Il racconto breve e il racconto lungo, in un’immagine ci sono le dimensioni del racconto, nell’apertura e nella chiusura. Ricordo che ero particolarmente affascinata da alcuni romanzi in cui si dipanano storie diverse che si ricollegano in qualche modo, mi viene in mente Irene Nèmirovsky, in Suite francese l’intreccio è progettato in modo da tenere aperti diversi piani apparentemente separati, che poi però convergono, e questo sovrapporsi rende tutto più ricco come in un caleidoscopio in cui da tutto si può dedurre un’architettura. Per me, quando leggo un libro la cosa principale è l’indice, per sapere che architettura ho di fronte, forse è una deformazione liceale, ma mi serve per capire cosa ho davanti a me, cosa aspettarmi, se sto guardando, se sto leggendo o se sto ascoltando.

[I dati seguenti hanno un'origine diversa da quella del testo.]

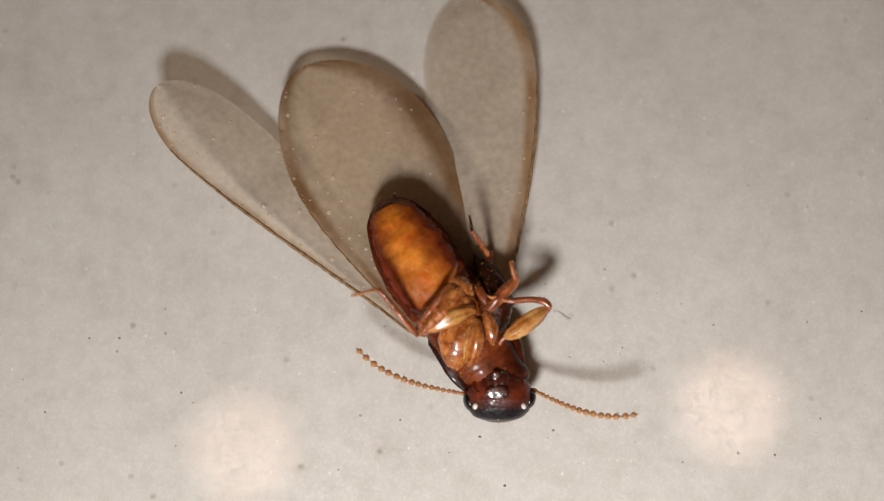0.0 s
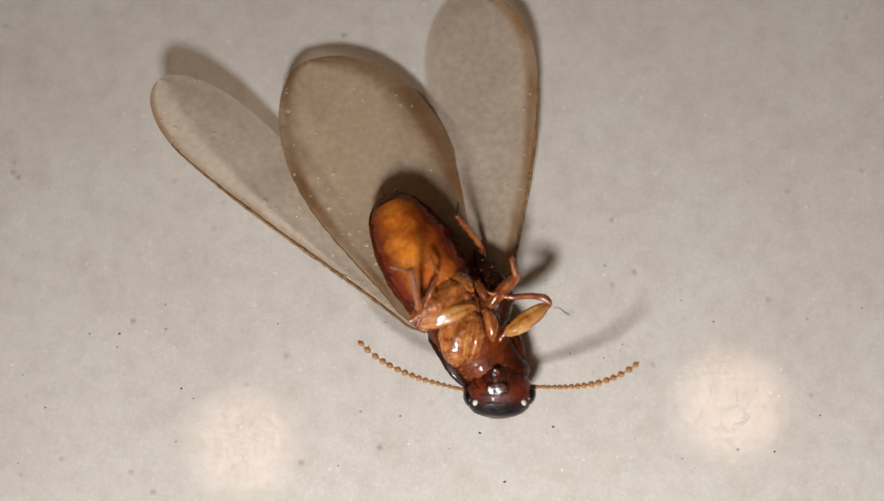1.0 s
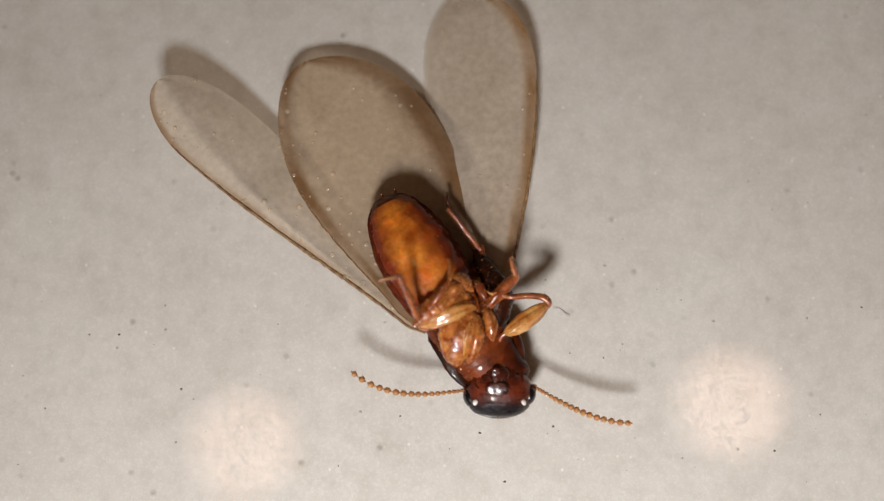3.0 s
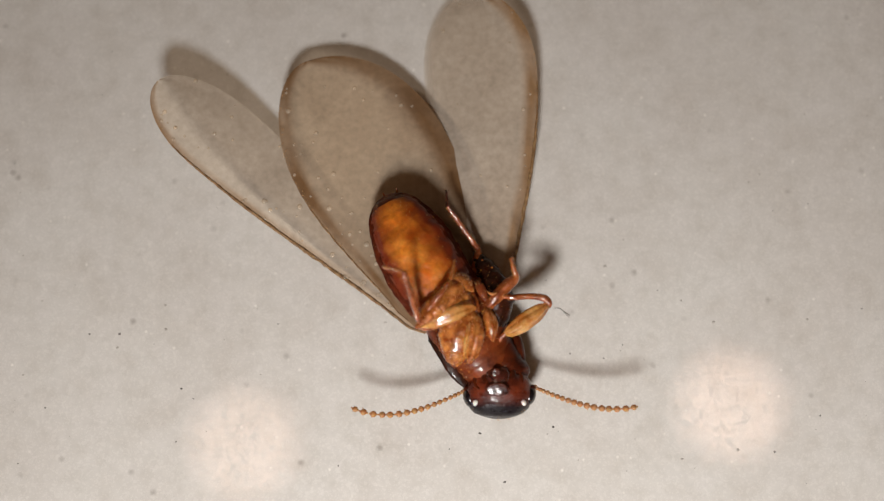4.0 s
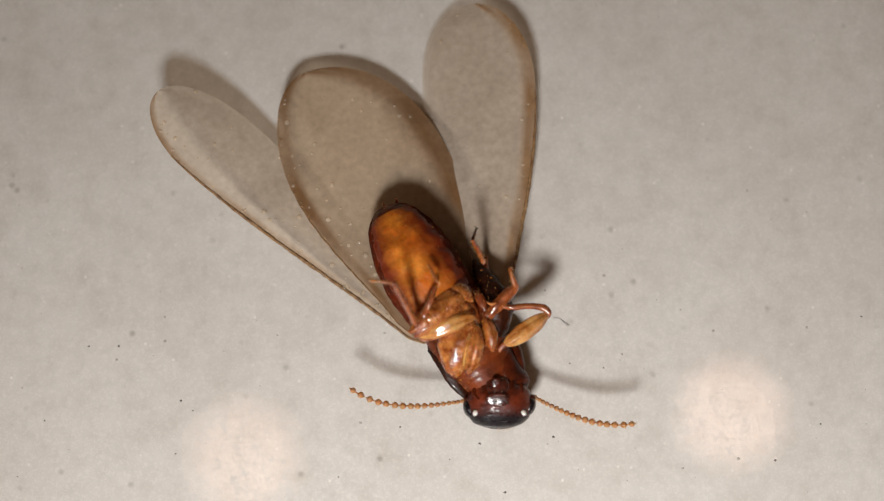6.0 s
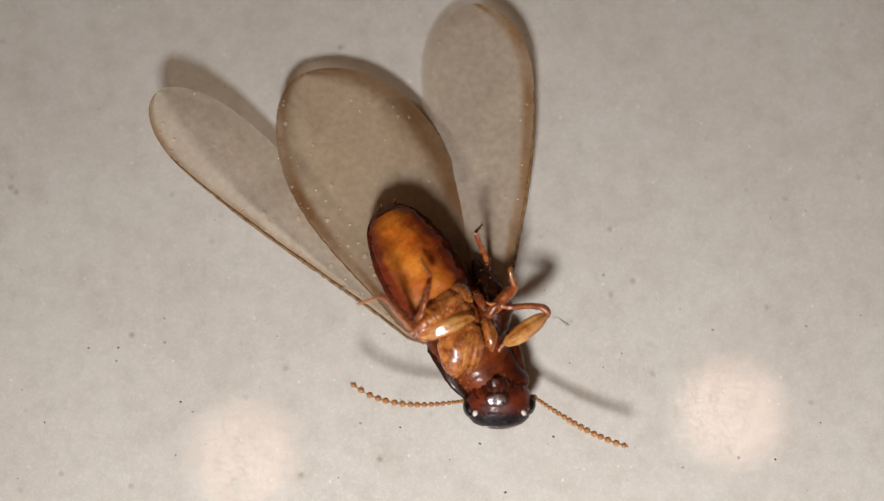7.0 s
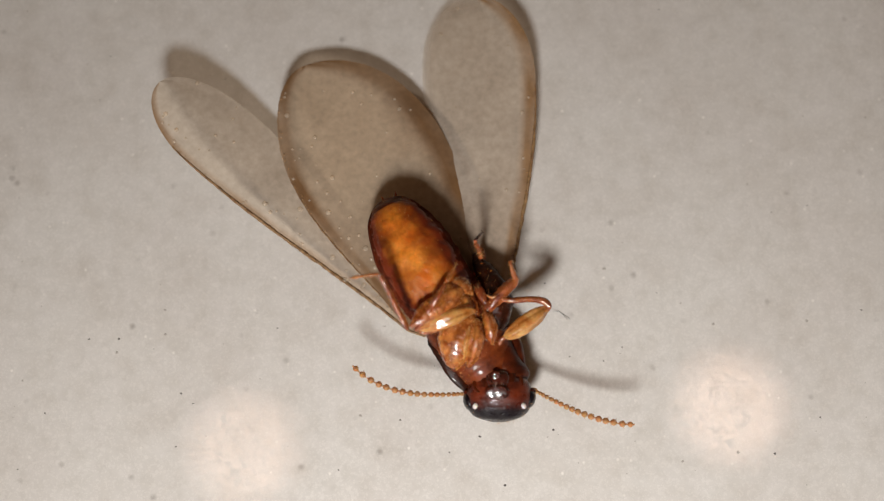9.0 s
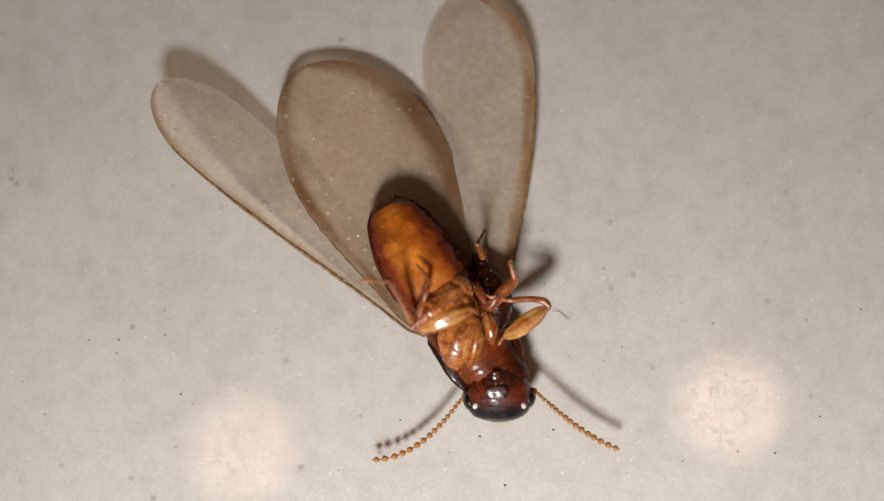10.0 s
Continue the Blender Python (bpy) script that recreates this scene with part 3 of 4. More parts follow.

Susan Sontag diceva che “tutto esiste per finire in una fotografia”, concorda?
Sì soprattutto oggi che siamo bombardati, delle volte non si riconosce una fotografia interessante a causa della quantità di immagini che riceviamo, non so dove e in che direzione stiamo andando, è una follia; non ci capiamo più niente, si mescola un po’ tutto, ci si alza al mattino e si è già sommersi dalle immagini. D'altronde sono i telefonini che hanno portato a questo, quando sono diventati macchine fotografiche.

 

Con l’avvento degli smartphone è cambiato tutto, la fotografia resiste ancora?
E’ cambiato il reportage perché c’è sempre qualcuno nel luogo in cui sta succedendo una cosa, c’è sempre qualcuno che arriva prima del fotografo inviato dall’agenzia, al fotografo resta l’approfondimento della notizia nel contesto di un lavoro più profondo, la fotografia di reportage diventa più lenta, a lungo termine. Mentre la moda e la pubblicità ne hanno ancora bisogno, soprattutto di una fotografia particolarmente sofisticata. E anche il ritratto continuerò a esserci, la gente vuol sapere chi è il tale, siamo comunque davanti a una rivoluzione, non sono dove andremo, e lo dico in un discorso più ampio. Leggere i giornali al mattino è un bollettino di guerra, la mia è una posizione spaventata sul futuro.

 

Che consiglio darebbe ad una persona che volesse fare questo mestiere oggi?
Mi verrebbe da consigliargli di cambiare mestiere e fare video, il futuro è più lì anche perché i quotidiani sono tutti online e il video ha dentro anche la parola, in questo momento direi che fare pura fotografia è un disastro. La fotografia secondo me si è spostata più sull’arte, è un’immagine di sintesi, di un lavoro articolato che viene declinato e diffuso dalle gallerie a vari livelli.

 

C’è uno scatto a cui si sente particolarmente legata?
Forse l'ultima inserita nel libro, è messa lì in maniera totalmente incomprensibile (Calesse nel giardino Majorelle, Marrakech, 1986 ndr) e a suo modo è un autoritratto, è un’ombra che si proietta. Non riesco più neanche a ricordarmi cosa posso aver fotografato, eppure ero lì. C'erano due muri di una strada piccolina, siamo a Marrakech, c’è l'ombra mia e quella del mio compagno, poi c'è un bambino che corre dentro l'ombra. Questa foto nel libro non è per niente giustificata né raccontata è una foto alla quale sono molto affezionata, sono affezionata a molte, ma questa è molto personale, è un viaggio.